Rattle That Lock
When what’s left of Pink Floyd released The Endless River last year, leftovers from 20 years ago – it killed Floyd. Some were happy to have this final coda, a far-too-late-to-matter postscript. Some were appalled. I just couldn’t be bothered. Some fine playing in places – but just bits and pieces, leftovers. It sounded dated because, well, it was.
David Gilmour then announced the end of Pink Floyd – something that felt akin to announcing the end of summer mid-winter. We all knew. We didn’t need “final confirmation”. And it meant nothing. The world has enough music by Pink Floyd. (There’s plenty to still discover in between 1968-1972).
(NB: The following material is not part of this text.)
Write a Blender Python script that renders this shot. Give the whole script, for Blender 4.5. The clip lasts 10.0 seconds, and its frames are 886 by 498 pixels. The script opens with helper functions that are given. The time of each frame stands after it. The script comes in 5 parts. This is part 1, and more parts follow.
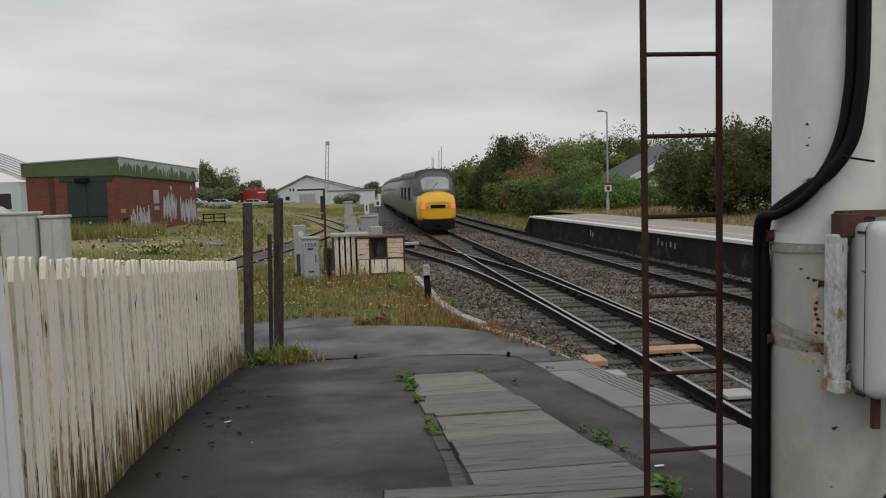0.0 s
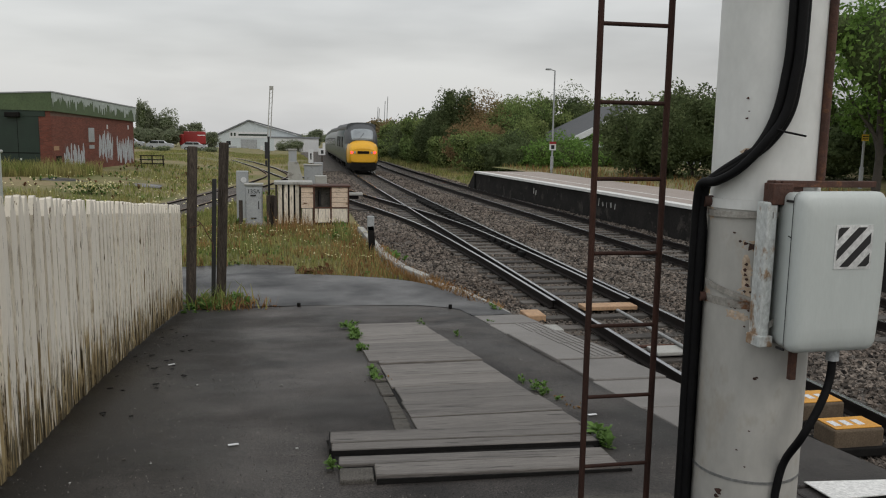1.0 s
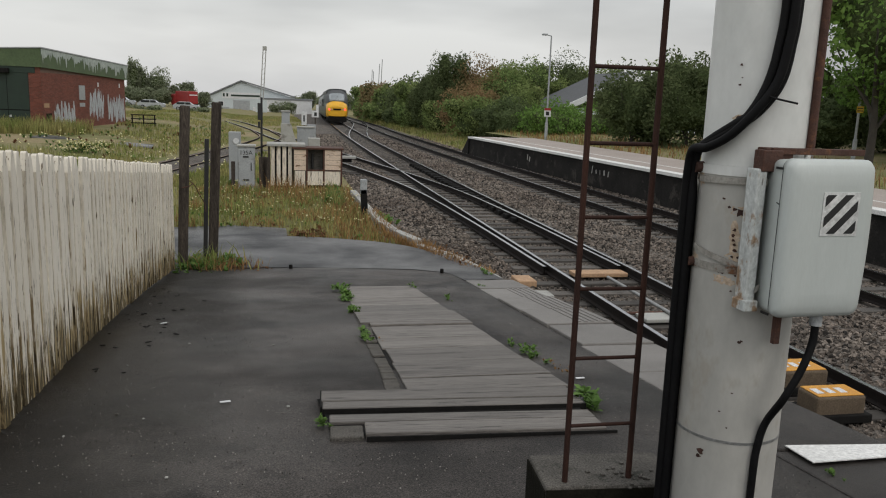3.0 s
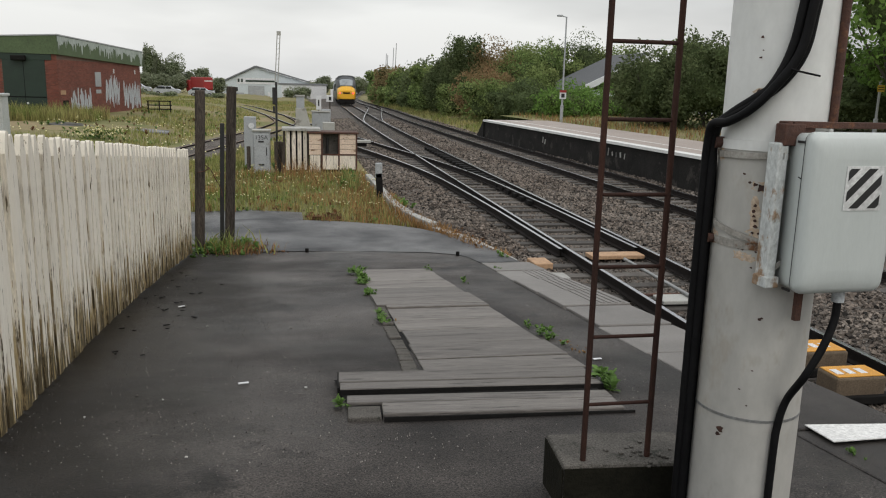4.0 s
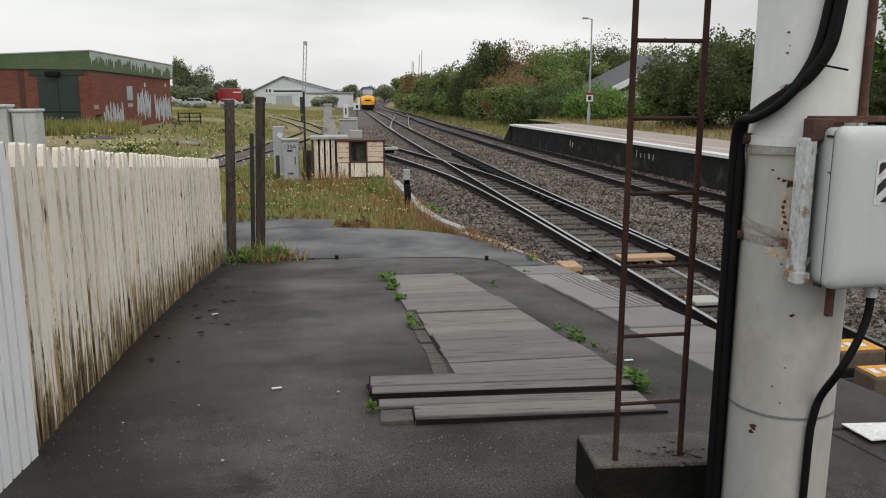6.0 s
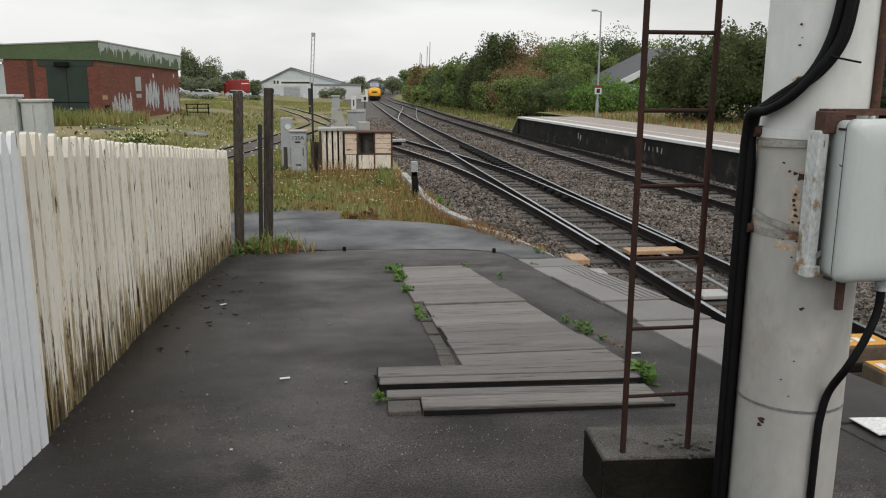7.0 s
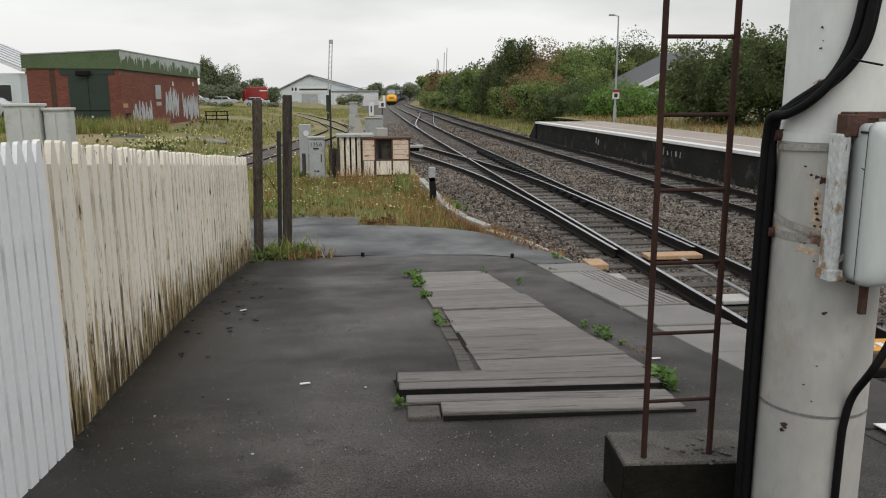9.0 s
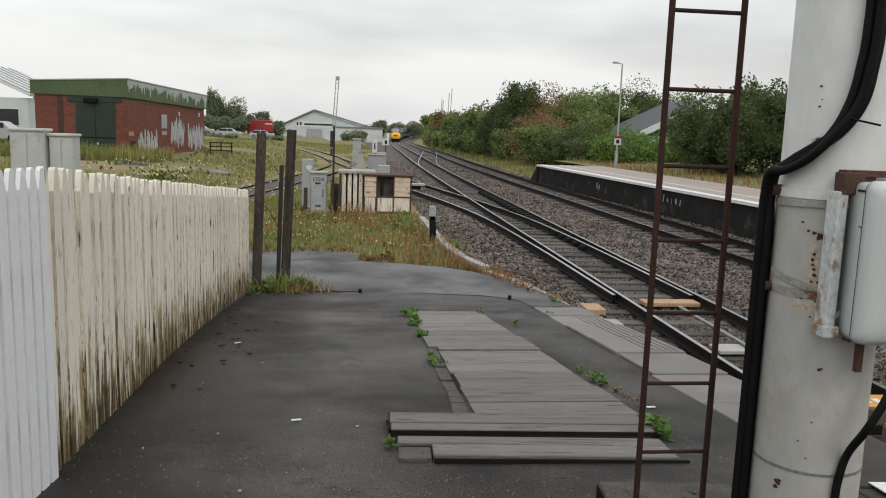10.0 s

Now Gilmour releases his first solo album in a decade – and I wish he hadn’t. I’m sure he’ll follow Floyd’s lead and retire after this. Fingers crossed anyway. Not only has Gilmour been stuck in a holding pattern since his first album at the helm of Floyd, nearly 30 years ago now – his wife writes the lyrics with him, said lyrics are fucking terrible, that same lovely liquid guitar tone but it goes nowhere – it now sounds so dated as to feel like this was made before his other solo albums. I feel somewhat embarrassed to be a Pink Floyd fan. Something I’ve never worried about ever.
Gilmour seems a nice chap, you want to be on his side – millionaire rock star sure, but a reluctant public figure, a guy who keeps to himself, who has given the fans their fill of Big Hits/Stadium shows, has done his best to reconnect with the Syd Barrett-era (which was before his time) and has found ways to re-imagine his sound as best he can (that album with The Orb really was his finest “solo” effort). But it always comes back to one thing – the lyrics are fucking embarrassing. Which is really saying something when his competition was Roger Waters.
Rattle That Lock drifts along, passionless, the same as it ever was, awkward and nearly clueless at points. Certainly lacking in any awareness. It’s bookended by a set of lovely guitar-is-the-star solos-as-songs. But they’re just this year’s Marooned, or Mihalis or Signs of Life. Ha, if only there were real signs of life here…the same trick, over and again. And it’s time to hang up that guitar Dave.
I hope he plays a few shows. And dips out surely after. He’s cashed up and clearly done. The evidence is right here.